[RECORDS PROVIDED start]

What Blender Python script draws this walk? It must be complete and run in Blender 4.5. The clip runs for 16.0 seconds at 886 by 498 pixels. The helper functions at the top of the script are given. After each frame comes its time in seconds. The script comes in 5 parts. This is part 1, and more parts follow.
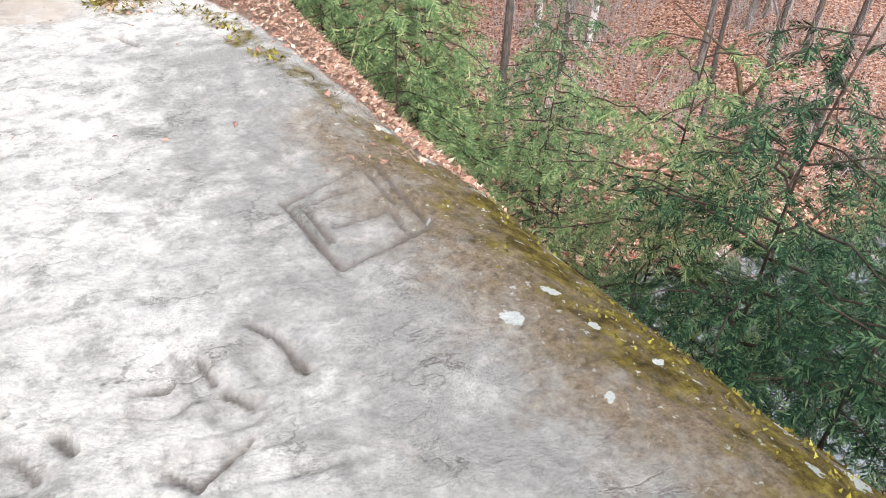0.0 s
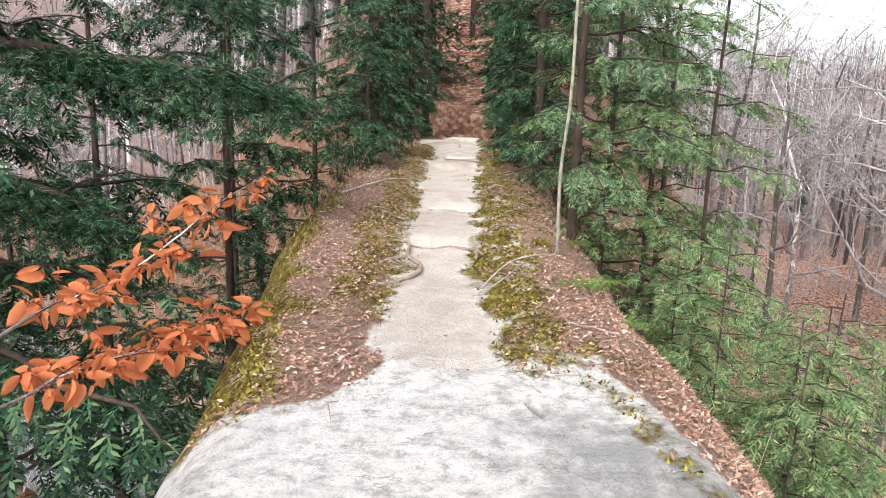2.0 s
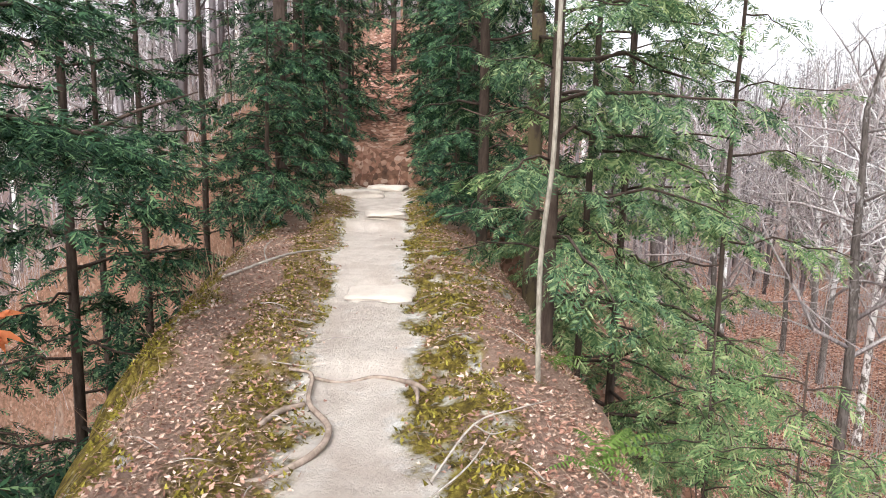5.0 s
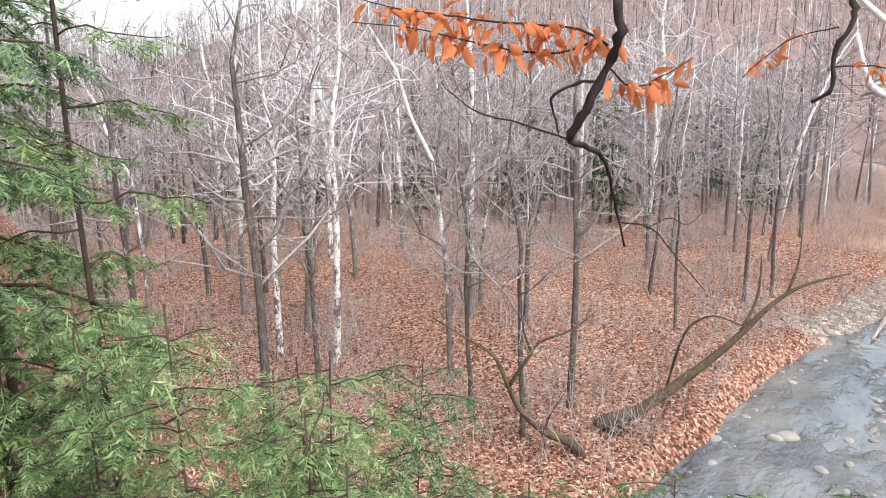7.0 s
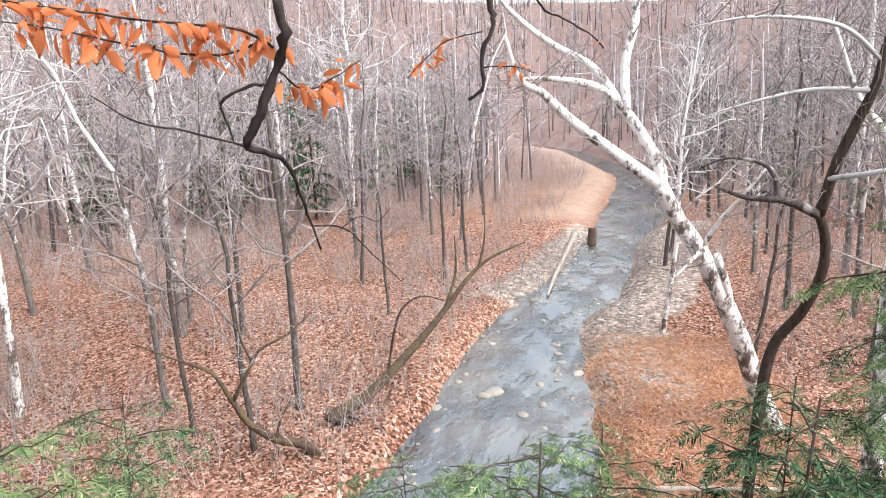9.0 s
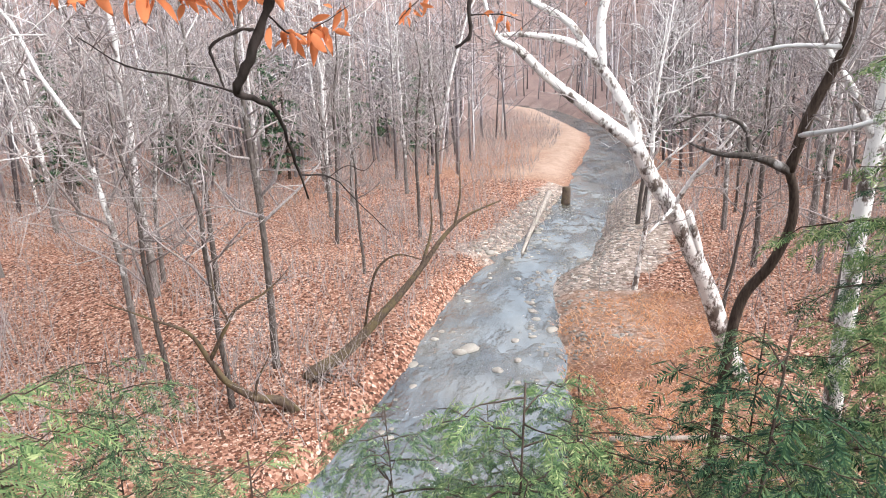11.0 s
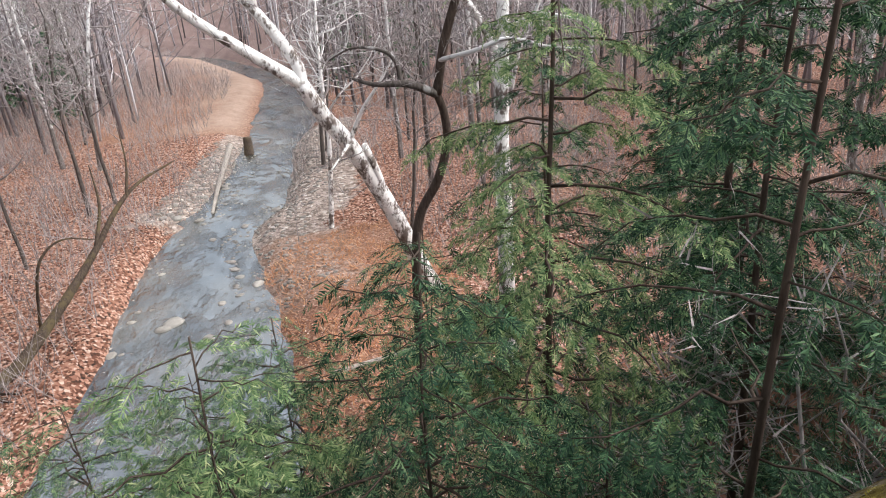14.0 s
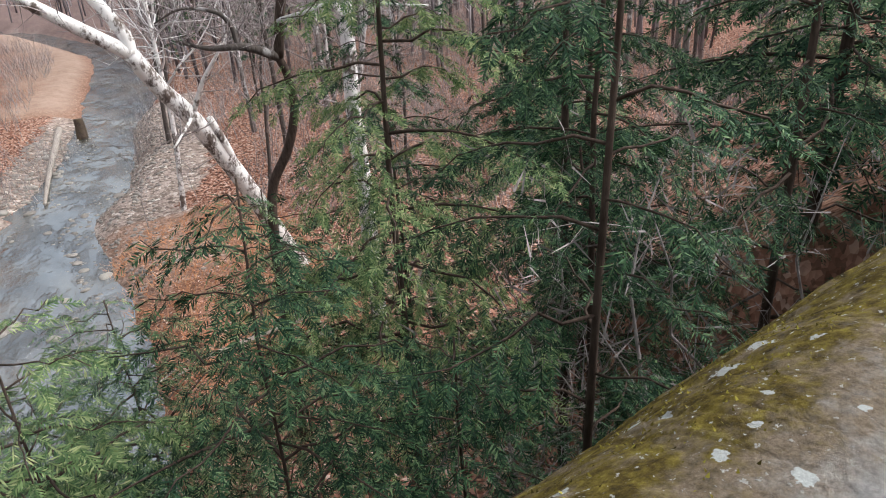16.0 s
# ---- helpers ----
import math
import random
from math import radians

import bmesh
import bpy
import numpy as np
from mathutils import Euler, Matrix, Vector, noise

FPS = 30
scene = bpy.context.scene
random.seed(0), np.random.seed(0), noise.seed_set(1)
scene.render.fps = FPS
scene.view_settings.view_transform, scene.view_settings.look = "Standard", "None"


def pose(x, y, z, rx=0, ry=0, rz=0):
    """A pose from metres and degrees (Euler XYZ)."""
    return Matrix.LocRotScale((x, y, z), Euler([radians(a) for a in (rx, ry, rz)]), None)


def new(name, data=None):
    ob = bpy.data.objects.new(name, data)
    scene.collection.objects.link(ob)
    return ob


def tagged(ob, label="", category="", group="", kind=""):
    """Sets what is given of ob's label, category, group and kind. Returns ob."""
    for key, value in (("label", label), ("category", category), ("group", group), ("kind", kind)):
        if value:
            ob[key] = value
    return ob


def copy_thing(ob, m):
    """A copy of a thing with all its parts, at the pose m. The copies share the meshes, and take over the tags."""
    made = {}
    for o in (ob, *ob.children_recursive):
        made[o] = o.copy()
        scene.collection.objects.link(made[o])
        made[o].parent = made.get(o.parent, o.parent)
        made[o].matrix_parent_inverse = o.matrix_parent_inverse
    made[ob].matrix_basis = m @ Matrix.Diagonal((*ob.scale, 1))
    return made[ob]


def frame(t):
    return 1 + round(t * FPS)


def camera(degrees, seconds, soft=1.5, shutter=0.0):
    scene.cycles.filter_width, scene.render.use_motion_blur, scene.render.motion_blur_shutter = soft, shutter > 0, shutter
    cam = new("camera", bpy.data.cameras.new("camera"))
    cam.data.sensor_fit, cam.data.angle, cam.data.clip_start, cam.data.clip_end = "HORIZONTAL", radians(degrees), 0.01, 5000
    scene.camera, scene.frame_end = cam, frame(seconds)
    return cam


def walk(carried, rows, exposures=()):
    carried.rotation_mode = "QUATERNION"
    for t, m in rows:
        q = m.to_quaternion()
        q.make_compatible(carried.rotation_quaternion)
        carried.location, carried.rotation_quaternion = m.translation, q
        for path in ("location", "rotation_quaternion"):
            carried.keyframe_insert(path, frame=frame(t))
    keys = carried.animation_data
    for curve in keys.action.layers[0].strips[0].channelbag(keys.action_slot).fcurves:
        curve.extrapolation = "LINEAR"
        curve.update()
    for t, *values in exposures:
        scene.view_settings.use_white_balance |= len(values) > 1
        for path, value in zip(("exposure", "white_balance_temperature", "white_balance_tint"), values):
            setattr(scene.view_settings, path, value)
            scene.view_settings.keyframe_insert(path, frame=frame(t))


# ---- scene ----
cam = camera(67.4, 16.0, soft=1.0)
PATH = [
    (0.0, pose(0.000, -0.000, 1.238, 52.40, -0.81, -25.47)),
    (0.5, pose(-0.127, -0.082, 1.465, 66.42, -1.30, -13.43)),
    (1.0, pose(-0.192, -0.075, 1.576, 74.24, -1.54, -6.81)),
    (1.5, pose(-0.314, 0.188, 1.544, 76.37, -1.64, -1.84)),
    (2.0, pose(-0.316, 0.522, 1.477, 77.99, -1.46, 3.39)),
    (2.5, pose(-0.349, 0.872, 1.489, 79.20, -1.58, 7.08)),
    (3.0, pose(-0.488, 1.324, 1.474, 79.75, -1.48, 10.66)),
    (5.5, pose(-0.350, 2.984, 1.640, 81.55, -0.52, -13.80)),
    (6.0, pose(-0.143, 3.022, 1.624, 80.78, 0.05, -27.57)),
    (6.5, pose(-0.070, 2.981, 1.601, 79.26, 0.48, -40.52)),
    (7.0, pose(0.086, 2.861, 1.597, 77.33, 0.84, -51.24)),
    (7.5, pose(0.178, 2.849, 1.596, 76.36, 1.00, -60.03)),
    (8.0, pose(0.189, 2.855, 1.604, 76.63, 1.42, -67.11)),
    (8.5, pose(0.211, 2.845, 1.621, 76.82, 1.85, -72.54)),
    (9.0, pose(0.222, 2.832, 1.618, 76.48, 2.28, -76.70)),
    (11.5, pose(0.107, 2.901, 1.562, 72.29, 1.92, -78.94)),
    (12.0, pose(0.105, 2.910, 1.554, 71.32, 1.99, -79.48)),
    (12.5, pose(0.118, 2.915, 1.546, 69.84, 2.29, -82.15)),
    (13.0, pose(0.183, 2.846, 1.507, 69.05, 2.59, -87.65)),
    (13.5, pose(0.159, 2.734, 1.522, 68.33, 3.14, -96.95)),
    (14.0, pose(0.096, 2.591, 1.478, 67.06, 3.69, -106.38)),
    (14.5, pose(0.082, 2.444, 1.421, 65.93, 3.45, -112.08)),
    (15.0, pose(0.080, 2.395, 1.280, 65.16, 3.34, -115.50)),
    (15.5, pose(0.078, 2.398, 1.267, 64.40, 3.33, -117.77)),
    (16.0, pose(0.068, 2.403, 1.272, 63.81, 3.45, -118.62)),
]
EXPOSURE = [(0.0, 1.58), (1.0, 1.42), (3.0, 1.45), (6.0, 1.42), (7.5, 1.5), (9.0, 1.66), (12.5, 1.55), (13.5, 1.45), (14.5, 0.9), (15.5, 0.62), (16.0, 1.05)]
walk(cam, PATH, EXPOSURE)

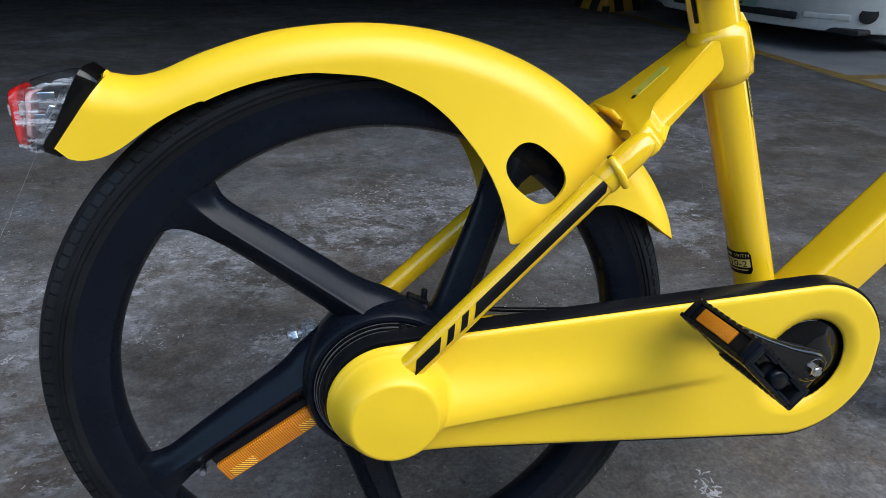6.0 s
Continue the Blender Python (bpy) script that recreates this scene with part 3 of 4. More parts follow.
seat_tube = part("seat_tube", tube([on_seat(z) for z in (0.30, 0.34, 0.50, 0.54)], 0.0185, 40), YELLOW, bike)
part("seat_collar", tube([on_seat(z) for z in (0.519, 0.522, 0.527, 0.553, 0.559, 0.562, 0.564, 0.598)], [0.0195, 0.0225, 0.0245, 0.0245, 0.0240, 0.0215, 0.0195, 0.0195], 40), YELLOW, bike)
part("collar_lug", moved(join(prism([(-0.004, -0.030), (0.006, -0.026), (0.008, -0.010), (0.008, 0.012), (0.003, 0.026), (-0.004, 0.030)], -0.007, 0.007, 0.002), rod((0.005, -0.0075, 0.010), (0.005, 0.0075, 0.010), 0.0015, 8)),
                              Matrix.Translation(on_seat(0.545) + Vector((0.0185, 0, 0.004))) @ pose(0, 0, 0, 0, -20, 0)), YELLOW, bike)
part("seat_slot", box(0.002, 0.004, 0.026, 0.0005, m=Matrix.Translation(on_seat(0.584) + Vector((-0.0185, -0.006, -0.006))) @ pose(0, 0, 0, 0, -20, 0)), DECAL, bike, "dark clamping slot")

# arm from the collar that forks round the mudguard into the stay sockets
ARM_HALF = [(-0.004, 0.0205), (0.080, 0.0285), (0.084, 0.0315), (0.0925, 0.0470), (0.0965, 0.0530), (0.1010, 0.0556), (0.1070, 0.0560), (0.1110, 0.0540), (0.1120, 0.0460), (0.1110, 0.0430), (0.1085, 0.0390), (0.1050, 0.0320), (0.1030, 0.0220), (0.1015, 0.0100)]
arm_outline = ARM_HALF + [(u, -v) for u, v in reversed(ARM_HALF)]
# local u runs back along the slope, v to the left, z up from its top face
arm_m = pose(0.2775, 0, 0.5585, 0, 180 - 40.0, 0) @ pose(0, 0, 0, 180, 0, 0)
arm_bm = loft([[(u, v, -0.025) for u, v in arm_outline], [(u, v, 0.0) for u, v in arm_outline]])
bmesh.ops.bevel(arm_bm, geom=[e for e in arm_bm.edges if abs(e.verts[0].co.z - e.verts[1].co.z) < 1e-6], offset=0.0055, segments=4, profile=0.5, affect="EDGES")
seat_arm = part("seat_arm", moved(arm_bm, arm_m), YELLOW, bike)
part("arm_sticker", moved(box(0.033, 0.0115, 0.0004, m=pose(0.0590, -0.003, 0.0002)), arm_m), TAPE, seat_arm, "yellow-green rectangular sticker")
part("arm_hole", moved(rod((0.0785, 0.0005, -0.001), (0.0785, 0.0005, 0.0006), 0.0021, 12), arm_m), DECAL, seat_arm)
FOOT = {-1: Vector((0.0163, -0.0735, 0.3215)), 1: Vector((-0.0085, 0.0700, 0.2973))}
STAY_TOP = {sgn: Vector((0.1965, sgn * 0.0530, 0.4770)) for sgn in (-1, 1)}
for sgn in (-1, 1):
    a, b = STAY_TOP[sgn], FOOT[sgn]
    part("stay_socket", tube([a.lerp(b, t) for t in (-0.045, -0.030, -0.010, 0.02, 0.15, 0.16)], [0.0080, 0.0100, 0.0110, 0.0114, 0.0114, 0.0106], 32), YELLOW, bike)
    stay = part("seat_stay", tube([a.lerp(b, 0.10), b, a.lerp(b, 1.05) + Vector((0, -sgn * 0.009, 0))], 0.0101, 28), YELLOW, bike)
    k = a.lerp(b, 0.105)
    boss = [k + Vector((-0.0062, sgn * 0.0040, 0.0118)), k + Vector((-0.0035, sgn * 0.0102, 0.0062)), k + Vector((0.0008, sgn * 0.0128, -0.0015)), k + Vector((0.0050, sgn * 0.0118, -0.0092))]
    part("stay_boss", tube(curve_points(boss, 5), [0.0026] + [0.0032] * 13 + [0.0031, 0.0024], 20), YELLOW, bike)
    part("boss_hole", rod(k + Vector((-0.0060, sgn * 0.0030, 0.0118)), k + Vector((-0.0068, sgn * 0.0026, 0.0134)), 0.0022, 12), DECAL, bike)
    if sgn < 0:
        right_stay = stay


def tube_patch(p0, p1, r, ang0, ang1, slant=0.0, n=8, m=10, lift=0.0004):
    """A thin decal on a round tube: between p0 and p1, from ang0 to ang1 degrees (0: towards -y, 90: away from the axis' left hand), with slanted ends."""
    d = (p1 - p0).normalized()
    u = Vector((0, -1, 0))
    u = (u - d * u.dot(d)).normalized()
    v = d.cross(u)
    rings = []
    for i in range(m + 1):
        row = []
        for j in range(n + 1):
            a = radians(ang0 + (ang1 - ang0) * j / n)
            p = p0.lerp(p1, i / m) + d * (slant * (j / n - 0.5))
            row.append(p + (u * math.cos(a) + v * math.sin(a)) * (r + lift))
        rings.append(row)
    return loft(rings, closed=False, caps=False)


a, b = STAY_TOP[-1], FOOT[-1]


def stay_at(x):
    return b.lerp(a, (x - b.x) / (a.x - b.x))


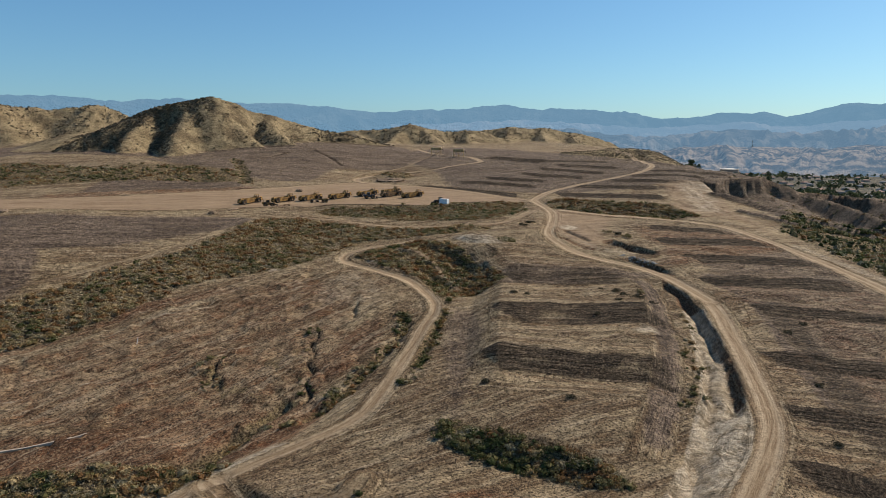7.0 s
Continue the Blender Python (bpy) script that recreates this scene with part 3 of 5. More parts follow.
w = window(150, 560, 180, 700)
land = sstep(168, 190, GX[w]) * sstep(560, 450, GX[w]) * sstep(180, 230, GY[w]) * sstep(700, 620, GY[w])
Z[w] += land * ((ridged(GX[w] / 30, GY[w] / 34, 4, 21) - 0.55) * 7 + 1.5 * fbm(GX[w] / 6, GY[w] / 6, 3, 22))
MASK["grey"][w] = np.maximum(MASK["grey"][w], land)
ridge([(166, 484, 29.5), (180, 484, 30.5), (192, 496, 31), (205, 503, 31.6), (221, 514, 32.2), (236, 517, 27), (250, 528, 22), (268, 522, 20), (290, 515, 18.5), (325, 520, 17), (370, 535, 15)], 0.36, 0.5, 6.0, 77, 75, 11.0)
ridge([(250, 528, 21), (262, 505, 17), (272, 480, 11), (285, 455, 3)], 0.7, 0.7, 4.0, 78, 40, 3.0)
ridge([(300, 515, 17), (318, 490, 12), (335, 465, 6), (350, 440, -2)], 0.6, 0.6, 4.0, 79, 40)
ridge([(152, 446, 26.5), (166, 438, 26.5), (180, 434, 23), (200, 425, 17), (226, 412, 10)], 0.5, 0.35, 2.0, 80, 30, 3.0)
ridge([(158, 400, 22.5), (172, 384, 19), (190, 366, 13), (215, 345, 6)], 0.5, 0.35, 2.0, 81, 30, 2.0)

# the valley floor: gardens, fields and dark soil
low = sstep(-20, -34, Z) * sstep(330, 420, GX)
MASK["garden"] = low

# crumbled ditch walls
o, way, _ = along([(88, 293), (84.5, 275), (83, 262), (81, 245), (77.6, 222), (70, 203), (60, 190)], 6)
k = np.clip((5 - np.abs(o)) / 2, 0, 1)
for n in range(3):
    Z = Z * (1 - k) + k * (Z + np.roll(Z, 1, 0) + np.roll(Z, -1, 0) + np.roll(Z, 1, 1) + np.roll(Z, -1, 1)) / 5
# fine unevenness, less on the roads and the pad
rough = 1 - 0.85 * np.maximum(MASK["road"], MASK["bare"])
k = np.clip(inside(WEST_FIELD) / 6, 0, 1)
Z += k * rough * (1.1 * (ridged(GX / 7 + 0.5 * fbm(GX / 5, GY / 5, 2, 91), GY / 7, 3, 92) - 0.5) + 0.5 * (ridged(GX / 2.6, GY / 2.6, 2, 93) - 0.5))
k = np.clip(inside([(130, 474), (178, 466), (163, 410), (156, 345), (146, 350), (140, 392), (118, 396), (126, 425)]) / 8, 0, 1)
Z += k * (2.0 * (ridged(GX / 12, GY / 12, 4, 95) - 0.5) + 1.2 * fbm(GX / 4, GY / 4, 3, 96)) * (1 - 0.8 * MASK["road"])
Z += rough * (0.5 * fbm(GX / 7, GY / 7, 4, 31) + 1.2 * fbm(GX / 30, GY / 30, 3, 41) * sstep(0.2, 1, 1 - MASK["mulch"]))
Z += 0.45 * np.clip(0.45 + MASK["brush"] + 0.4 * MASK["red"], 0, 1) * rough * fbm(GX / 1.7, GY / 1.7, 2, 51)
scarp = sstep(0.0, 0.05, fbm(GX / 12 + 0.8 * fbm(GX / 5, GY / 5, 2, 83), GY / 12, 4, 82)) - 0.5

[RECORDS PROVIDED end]

Filter lines by "name" and return each hit.

◆ THE OUTPUT ◆
def new(name, data=None):
    ob = bpy.data.objects.new(name, data)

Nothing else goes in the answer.